# YOUR GOAL
Give every line of the data again, unchanged, but with no pictures.

# DATA SECTION
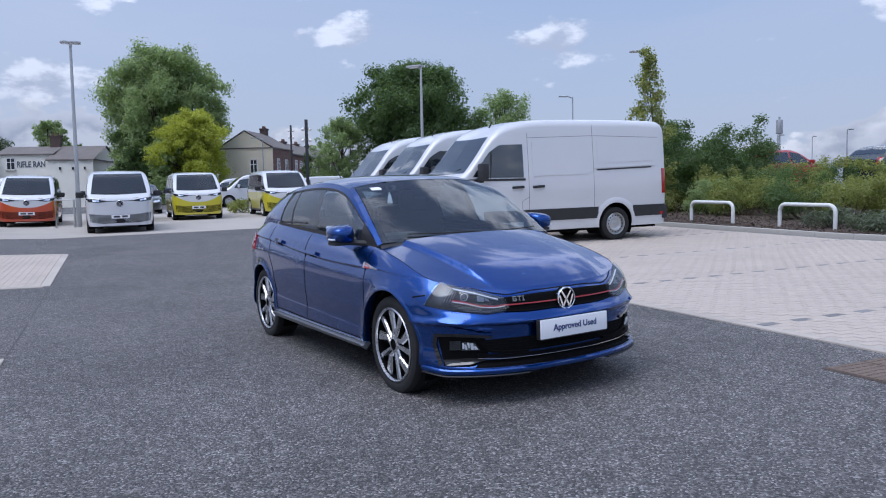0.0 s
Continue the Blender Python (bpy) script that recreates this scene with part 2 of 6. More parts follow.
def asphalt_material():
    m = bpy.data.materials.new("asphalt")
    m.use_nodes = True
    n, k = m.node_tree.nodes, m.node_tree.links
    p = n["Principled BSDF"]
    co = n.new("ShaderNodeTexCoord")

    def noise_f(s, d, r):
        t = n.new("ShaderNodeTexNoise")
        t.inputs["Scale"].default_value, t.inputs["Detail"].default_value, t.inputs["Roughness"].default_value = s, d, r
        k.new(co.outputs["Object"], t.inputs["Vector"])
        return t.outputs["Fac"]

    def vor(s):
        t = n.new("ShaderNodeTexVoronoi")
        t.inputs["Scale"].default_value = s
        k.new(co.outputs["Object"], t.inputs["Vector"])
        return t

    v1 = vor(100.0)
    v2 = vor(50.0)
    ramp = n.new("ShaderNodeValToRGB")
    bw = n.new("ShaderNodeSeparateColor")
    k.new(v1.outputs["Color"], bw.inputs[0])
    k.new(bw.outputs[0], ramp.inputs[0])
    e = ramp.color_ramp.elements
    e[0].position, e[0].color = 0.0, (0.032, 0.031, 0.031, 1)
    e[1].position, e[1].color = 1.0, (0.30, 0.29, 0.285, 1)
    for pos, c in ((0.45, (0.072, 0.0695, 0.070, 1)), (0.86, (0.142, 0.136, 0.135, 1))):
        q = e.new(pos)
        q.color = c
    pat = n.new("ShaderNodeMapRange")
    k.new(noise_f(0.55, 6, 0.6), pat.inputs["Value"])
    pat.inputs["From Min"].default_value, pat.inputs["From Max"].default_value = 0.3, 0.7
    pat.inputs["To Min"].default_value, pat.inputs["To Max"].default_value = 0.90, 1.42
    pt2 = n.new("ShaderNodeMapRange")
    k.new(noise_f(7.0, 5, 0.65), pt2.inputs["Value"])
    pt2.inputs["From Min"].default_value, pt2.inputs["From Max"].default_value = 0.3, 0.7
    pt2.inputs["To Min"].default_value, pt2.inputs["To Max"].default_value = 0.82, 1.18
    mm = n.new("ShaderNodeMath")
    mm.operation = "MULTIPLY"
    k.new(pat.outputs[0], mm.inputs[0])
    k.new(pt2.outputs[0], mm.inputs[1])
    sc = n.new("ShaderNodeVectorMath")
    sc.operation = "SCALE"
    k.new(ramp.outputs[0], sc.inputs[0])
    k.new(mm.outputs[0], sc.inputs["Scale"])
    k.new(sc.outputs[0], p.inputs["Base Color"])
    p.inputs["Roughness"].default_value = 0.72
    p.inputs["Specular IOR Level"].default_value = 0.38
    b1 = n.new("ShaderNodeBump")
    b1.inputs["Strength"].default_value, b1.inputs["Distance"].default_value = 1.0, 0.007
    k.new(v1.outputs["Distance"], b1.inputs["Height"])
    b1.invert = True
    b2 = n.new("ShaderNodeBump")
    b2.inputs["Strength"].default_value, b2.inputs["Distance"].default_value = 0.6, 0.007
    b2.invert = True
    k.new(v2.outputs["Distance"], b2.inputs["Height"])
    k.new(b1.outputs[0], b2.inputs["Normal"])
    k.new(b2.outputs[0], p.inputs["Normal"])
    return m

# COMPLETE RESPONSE
0.0 s
Continue the Blender Python (bpy) script that recreates this scene with part 2 of 6. More parts follow.
def asphalt_material():
    m = bpy.data.materials.new("asphalt")
    m.use_nodes = True
    n, k = m.node_tree.nodes, m.node_tree.links
    p = n["Principled BSDF"]
    co = n.new("ShaderNodeTexCoord")

    def noise_f(s, d, r):
        t = n.new("ShaderNodeTexNoise")
        t.inputs["Scale"].default_value, t.inputs["Detail"].default_value, t.inputs["Roughness"].default_value = s, d, r
        k.new(co.outputs["Object"], t.inputs["Vector"])
        return t.outputs["Fac"]

    def vor(s):
        t = n.new("ShaderNodeTexVoronoi")
        t.inputs["Scale"].default_value = s
        k.new(co.outputs["Object"], t.inputs["Vector"])
        return t

    v1 = vor(100.0)
    v2 = vor(50.0)
    ramp = n.new("ShaderNodeValToRGB")
    bw = n.new("ShaderNodeSeparateColor")
    k.new(v1.outputs["Color"], bw.inputs[0])
    k.new(bw.outputs[0], ramp.inputs[0])
    e = ramp.color_ramp.elements
    e[0].position, e[0].color = 0.0, (0.032, 0.031, 0.031, 1)
    e[1].position, e[1].color = 1.0, (0.30, 0.29, 0.285, 1)
    for pos, c in ((0.45, (0.072, 0.0695, 0.070, 1)), (0.86, (0.142, 0.136, 0.135, 1))):
        q = e.new(pos)
        q.color = c
    pat = n.new("ShaderNodeMapRange")
    k.new(noise_f(0.55, 6, 0.6), pat.inputs["Value"])
    pat.inputs["From Min"].default_value, pat.inputs["From Max"].default_value = 0.3, 0.7
    pat.inputs["To Min"].default_value, pat.inputs["To Max"].default_value = 0.90, 1.42
    pt2 = n.new("ShaderNodeMapRange")
    k.new(noise_f(7.0, 5, 0.65), pt2.inputs["Value"])
    pt2.inputs["From Min"].default_value, pt2.inputs["From Max"].default_value = 0.3, 0.7
    pt2.inputs["To Min"].default_value, pt2.inputs["To Max"].default_value = 0.82, 1.18
    mm = n.new("ShaderNodeMath")
    mm.operation = "MULTIPLY"
    k.new(pat.outputs[0], mm.inputs[0])
    k.new(pt2.outputs[0], mm.inputs[1])
    sc = n.new("ShaderNodeVectorMath")
    sc.operation = "SCALE"
    k.new(ramp.outputs[0], sc.inputs[0])
    k.new(mm.outputs[0], sc.inputs["Scale"])
    k.new(sc.outputs[0], p.inputs["Base Color"])
    p.inputs["Roughness"].default_value = 0.72
    p.inputs["Specular IOR Level"].default_value = 0.38
    b1 = n.new("ShaderNodeBump")
    b1.inputs["Strength"].default_value, b1.inputs["Distance"].default_value = 1.0, 0.007
    k.new(v1.outputs["Distance"], b1.inputs["Height"])
    b1.invert = True
    b2 = n.new("ShaderNodeBump")
    b2.inputs["Strength"].default_value, b2.inputs["Distance"].default_value = 0.6, 0.007
    b2.invert = True
    k.new(v2.outputs["Distance"], b2.inputs["Height"])
    k.new(b1.outputs[0], b2.inputs["Normal"])
    k.new(b2.outputs[0], p.inputs["Normal"])
    return m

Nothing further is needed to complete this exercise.